4 of 134 comments (clear)

  1. Try "fishing for noobs", not admins. by pla · · Score: 5, Insightful

    The phishing messages often include instructions for opening up mail servers to enable spam relaying, to disable their host-based firewalls, and to open up unprotected network shares.

    Why on Earth would I do that at the whim of my ISP or web host? I've actually gotten into arguments with known, real providers that insisted they needed access to my network to work properly (correct response - "No, no you don't - and neither does your competition"), I sure as hell wouldn't say "Oh, you have a new service? Cool, guess I'll chuck that Sonicwall in the trash now...".
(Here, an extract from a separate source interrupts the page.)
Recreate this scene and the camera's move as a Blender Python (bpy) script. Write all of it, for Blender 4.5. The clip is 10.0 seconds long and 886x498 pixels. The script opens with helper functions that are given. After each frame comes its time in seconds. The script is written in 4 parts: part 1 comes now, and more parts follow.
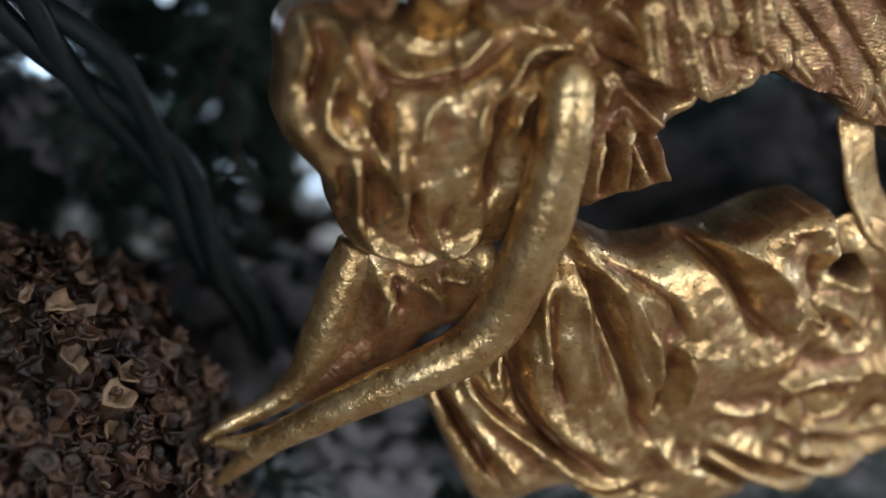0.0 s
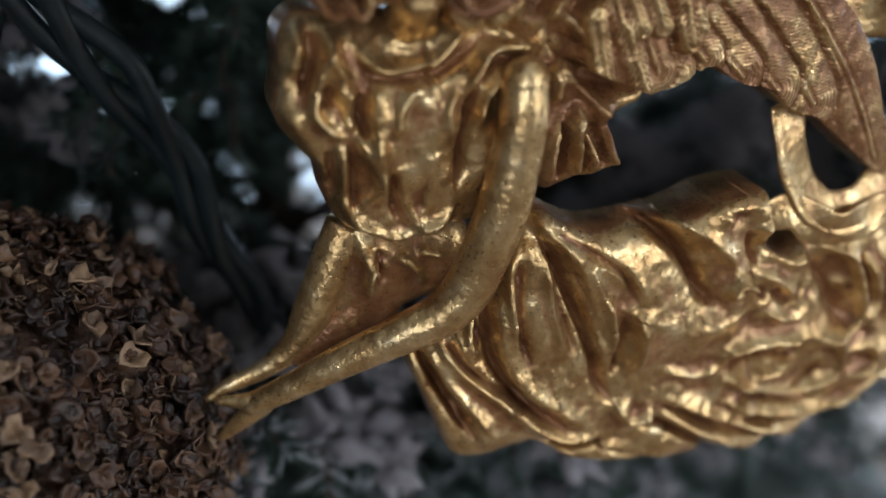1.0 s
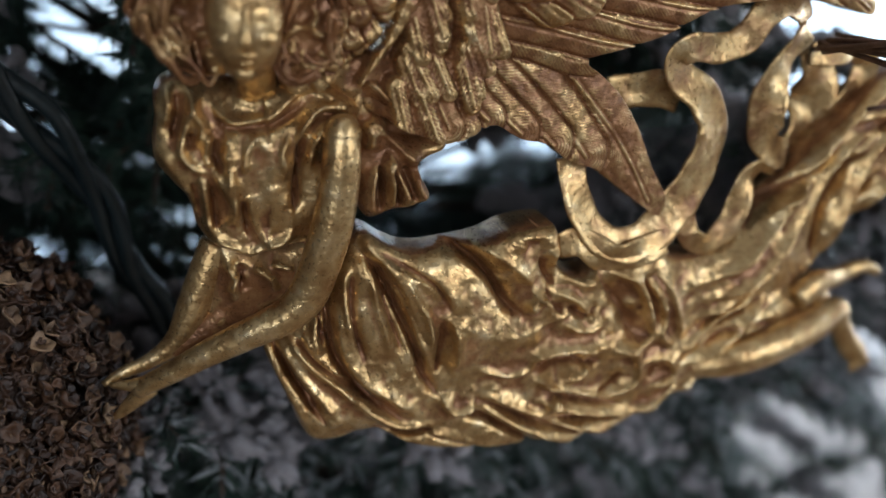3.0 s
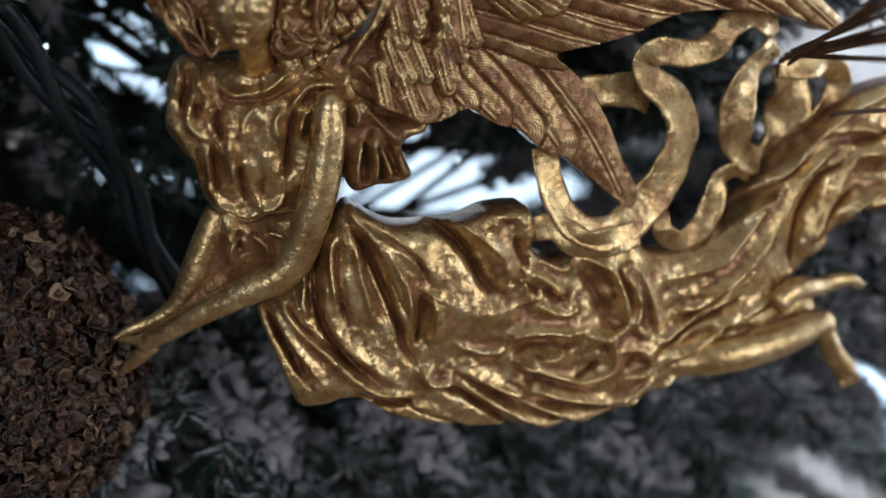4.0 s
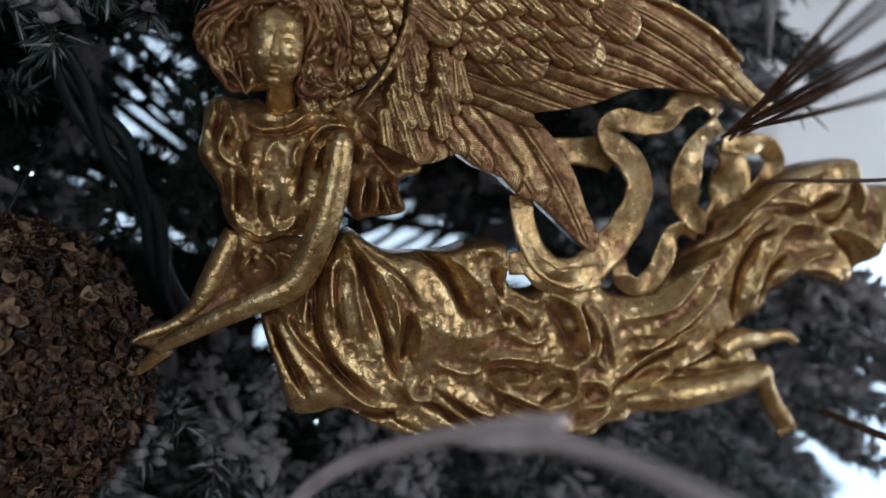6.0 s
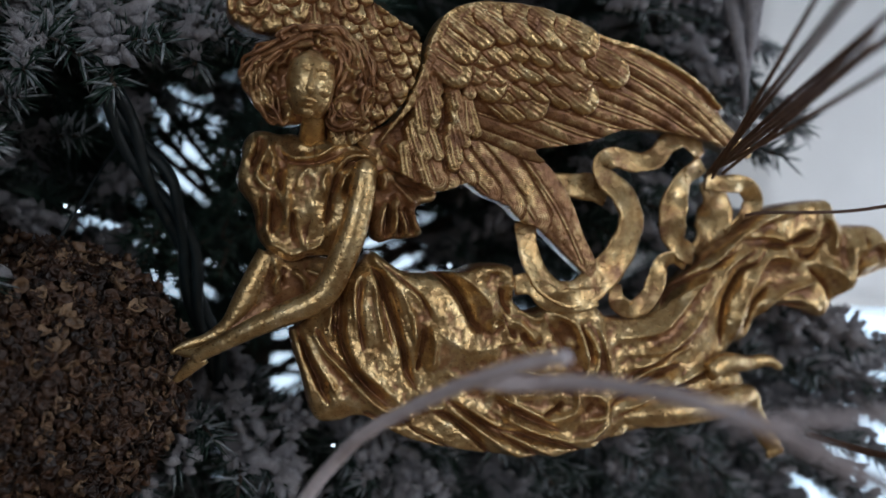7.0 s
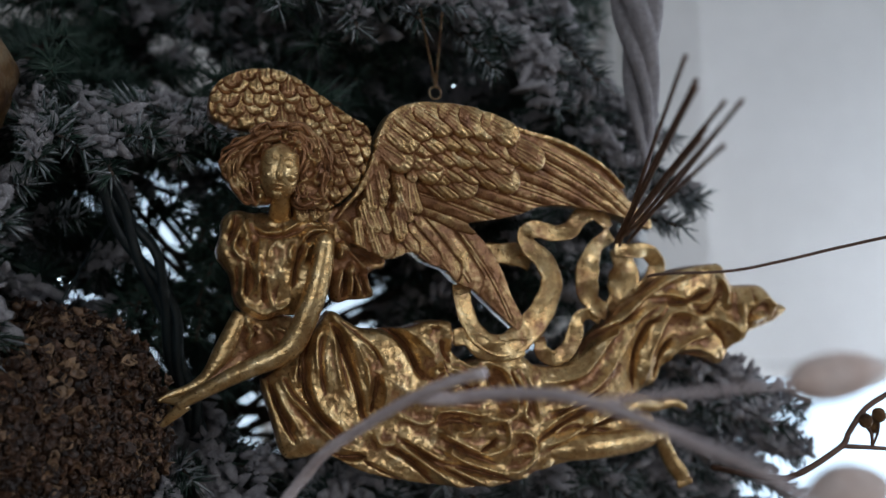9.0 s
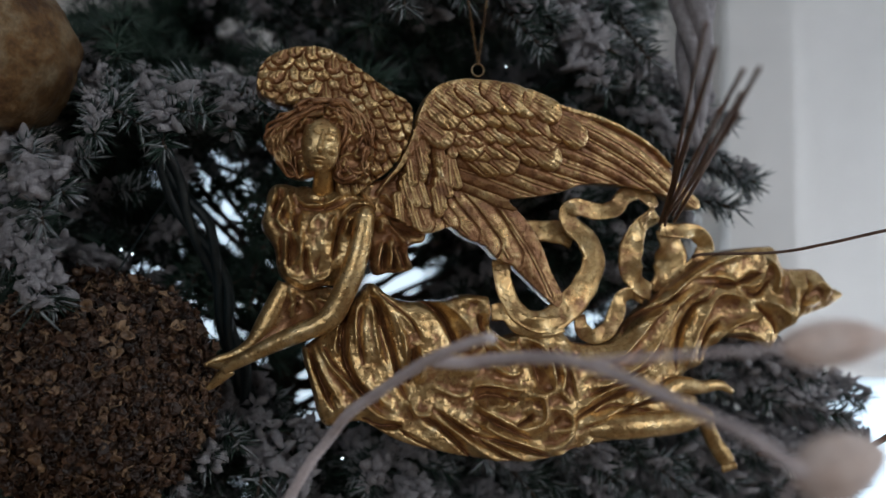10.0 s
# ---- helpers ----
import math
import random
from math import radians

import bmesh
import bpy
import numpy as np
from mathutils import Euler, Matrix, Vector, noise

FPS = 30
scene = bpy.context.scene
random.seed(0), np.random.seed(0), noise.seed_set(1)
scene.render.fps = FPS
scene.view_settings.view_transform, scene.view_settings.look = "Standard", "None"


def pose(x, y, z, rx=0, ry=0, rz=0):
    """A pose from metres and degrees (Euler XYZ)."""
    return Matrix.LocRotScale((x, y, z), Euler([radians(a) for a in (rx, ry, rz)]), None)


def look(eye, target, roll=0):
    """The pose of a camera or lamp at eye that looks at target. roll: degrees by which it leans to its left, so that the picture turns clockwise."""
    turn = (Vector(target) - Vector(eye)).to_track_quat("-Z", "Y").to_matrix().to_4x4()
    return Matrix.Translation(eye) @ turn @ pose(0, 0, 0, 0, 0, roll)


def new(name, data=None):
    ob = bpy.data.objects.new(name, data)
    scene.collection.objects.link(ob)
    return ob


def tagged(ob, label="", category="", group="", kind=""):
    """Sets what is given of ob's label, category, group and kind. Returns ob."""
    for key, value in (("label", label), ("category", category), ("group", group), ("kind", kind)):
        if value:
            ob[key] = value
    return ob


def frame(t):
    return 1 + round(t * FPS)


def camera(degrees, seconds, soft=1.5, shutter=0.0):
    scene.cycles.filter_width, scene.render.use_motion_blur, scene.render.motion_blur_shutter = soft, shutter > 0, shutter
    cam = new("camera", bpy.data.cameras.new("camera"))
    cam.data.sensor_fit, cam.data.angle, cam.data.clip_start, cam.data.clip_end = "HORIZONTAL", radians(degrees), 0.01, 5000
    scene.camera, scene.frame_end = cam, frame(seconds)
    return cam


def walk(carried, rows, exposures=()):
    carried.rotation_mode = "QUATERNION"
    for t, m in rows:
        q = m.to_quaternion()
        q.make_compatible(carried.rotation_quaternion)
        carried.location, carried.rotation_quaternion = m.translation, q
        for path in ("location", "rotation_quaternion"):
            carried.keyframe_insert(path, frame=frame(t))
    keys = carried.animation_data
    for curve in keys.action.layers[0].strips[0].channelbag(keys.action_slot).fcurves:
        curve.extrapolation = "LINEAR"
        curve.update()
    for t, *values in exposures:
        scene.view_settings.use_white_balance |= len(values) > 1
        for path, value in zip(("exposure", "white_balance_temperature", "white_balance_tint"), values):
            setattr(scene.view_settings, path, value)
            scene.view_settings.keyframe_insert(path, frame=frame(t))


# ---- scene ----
cam = camera(52.6, 10.0, soft=1.5)
PATH = [
    (0, (0.0163, 0.0005, 1.5173), (-0.1339, 1.8863, 0.8683), -1.77),
    (0.5, (0.0187, -0.012, 1.519), (-0.1284, 1.8738, 0.8694), -1.80),
    (1, (0.0229, -0.0253, 1.5202), (-0.1185, 1.8609, 0.8702), -1.98),
    (1.5, (0.0309, -0.0354, 1.5196), (-0.094, 1.855, 0.8788), -1.72),
    (2, (0.044, -0.0475, 1.5226), (-0.0832, 1.8509, 0.9063), -1.46),
    (2.5, (0.0586, -0.0671, 1.5297), (-0.0311, 1.8354, 0.9196), -1.06),
    (2.7, (0.0647, -0.075, 1.5274), (-0.0326, 1.8388, 0.955), -1.24),
    (3.8, (0.0986, -0.1108, 1.4921), (-0.1656, 1.8505, 1.2027), 0.48),
    (4, (0.1058, -0.1165, 1.4824), (-0.1707, 1.8473, 1.2232), -0.01),
    (4.5, (0.1148, -0.1416, 1.4619), (-0.1403, 1.8357, 1.3025), -0.18),
    (5, (0.1085, -0.1643, 1.4548), (-0.1363, 1.82, 1.4036), 0.94),
    (5.5, (0.1089, -0.1685, 1.449), (-0.1139, 1.819, 1.4631), 1.89),
    (5.7, (0.1079, -0.1642, 1.4558), (-0.1024, 1.8247, 1.445), 2.67),
    (6.8, (0.1054, -0.1932, 1.413), (-0.1266, 1.7821, 1.6236), 3.02),
    (7, (0.1057, -0.2041, 1.4125), (-0.1158, 1.7693, 1.6499), 2.88),
    (7.5, (0.1041, -0.2207, 1.4089), (-0.0703, 1.7499, 1.7026), 2.50),
    (8, (0.1045, -0.2248, 1.4024), (-0.0492, 1.7387, 1.7507), 2.32),
    (8.5, (0.11, -0.2553, 1.391), (-0.0239, 1.7008, 1.7856), 1.64),
    (9, (0.118, -0.2757, 1.3899), (-0.0084, 1.6743, 1.8163), 1.39),
    (9.5, (0.1255, -0.2829, 1.386), (-0.0727, 1.6584, 1.8241), 2.19),
    (10, (0.1448, -0.2771, 1.3806), (-0.1748, 1.656, 1.7819), 3.53),
]
walk(cam, [(t, look(eye, target, roll)) for t, eye, target, roll in PATH], exposures=[(0.0, -0.08, 6150, 10), (2.5, -0.28, 6150, 10), (4.5, -0.6, 6150, 10), (5.5, -0.85, 6100, 10), (7.5, -0.9, 6150, 10), (9.0, -0.95, 6200, 10), (10.0, -0.92, 6450, 10)])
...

    This may target "your nephew who does your computer stuff at the office", but it sure as hell doesn't target IT professionals.
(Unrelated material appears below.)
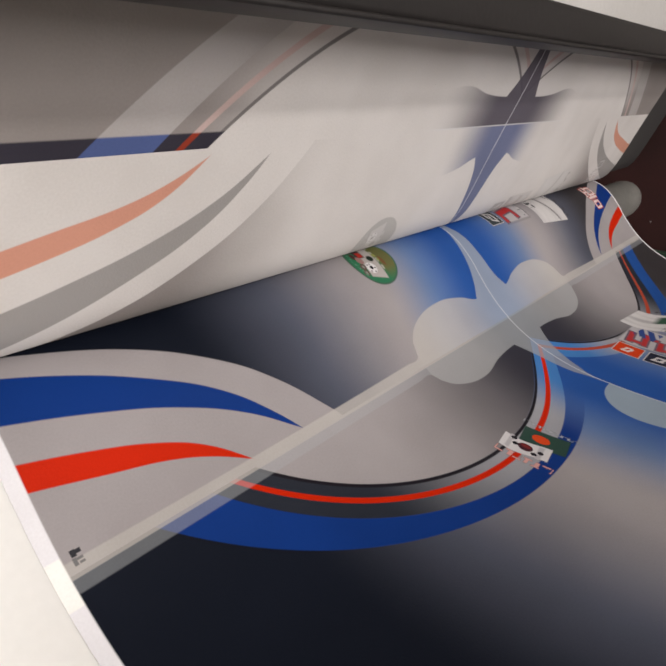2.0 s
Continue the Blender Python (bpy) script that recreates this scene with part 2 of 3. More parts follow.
def red_name(u, p, w, ink):
    # large red name and a grey line under it, as slanting bars
    ink((0.40, 0.38, 0.385), (u - p * 0.03).near(1.168, 0.050, 0.004) * p.between(0.135, 0.412, 0.004))
    lean = p + (u - 1.160) * 0.12
    bars = []
    for i, (cp, tall, drop) in enumerate(((0.150, 0.026, 0.0), (0.176, 0.030, 0.004), (0.203, 0.022, -0.006), (0.232, 0.030, 0.0), (0.262, 0.026, 0.003), (0.292, 0.030, -0.002), (0.322, 0.024, 0.0), (0.350, 0.030, 0.002))):
        cu = 1.160 + drop
        bars += [(cu, cp, tall, 0.0055), (cu + (0.5 if i % 2 else -0.6) * tall, cp + 0.010, 0.0060, 0.012)]
    bars += [(1.160, 0.378, 0.030, 0.008), (1.186, 0.392, 0.0060, 0.016), (1.134, 0.390, 0.0060, 0.016)]
    d = far_from(u, lean, bars)
    ink((0.13, 0.10, 0.13), d.over(0.0028, 0.001).inv())
    ink((0.40, 0.032, 0.034), d.over(-0.0008, 0.0016).inv())
    ink((0.03, 0.06, 0.20), box(u, p, 1.196, 0.172, 0.022, 0.020, 0.2) * (p * 330.0 + u * 120.0).op("SINE").over(-0.4, 0.4))
    line = u - 1.219 - (p - 0.3) * 0.05
    ink((0.17, 0.165, 0.175), writing(line, p, 0.0095, 0.205, 0.405, 480.0))
    ink((0.46, 0.44, 0.44), writing(line + 0.002, p + 0.003, 0.0070, 0.205, 0.405, 480.0))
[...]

  2. This is the problem with "sysadmins" by GNUALMAFUERTE · · Score: 5, Interesting

    I've been a Unix sysadmin all my life.

    I've worked in the IT departments of non-tech related companies (or at least companies where the servers I maintained where not the actual service being provided by the company). I've worked on the Hosting industry (Where the servers I maintained where the core of the business), in software factories, and other industries. For the last 8 years, I've worked on telephony. I'm currently on charge of the whole operation of a small telco (When I got here, they were cisco+oracle+asp based, and I migrated the whole thing to Asterisk+MySQL+Perl.

    I would never, EVER, fall for such a thing. Actually, I keep fighting with my providers over this crap. Even the big guys send updates in plain motherfucking email. Carriers set up and bring down POPs for inbound calls and signalling/media gateways all the time. They insist on notifying us of such additions on plain email.

    I'm not going to whitelist on my firewall and add to my sip.conf as a peer/user/friend an IP I got in some random email!.

    You want to notify me: Sign your fucking messages! They are fucking Verizon, and the bastards refuse to just sign their freaking email messages. So, what I do is, I have a template explaining the dangers of notifying of such changes in plain email. I reply to every mail I get with that template, and then call my account manager or whoever I have to in order to confirm the information.

    Level 3 (Now owned by Verizon too), Verizon, British Telecom, Global Crosing, and other HUGE players on this industry, all do the same stupid shit. And all this guys are fucking Tier 1!
    Believe it or not, some other small Telcos seem to be more conscious about this stuff. VoipJet, for example (a small A-Z IAX-only route), sends all the notifications signed and they provide a link to the notice on their website where you can double check the information.

    So, the blame here goes to BOTH the stupid Admins that just do whatever they get told over email, and to the companies that get them used to accept unauthenticated communications.

    --
    WTF am I doing replying to an AC at 5 A.M on a Friday night?
  3. A over worked sysadm is like a texting driver by xzvf · · Score: 5, Insightful

    It is hard to concentrate on multiple tasks at once. While a good sysadmin won't fall for this on the best days, an overworked one will occasionally just do stuff that looks right. If you want real security, any change should require two people (who don't know each other in physically different locations) to implement, an approved change control document that identifies the change and reason for it, and an auditor that goes follows behind the change to make sure it doesn't open any holes. I'm going for funny on this.........

  4. Re:It's funny you should say that... by halcyon1234 · · Score: 5, Funny

    I get some not very nice links... some of which go to Denmark.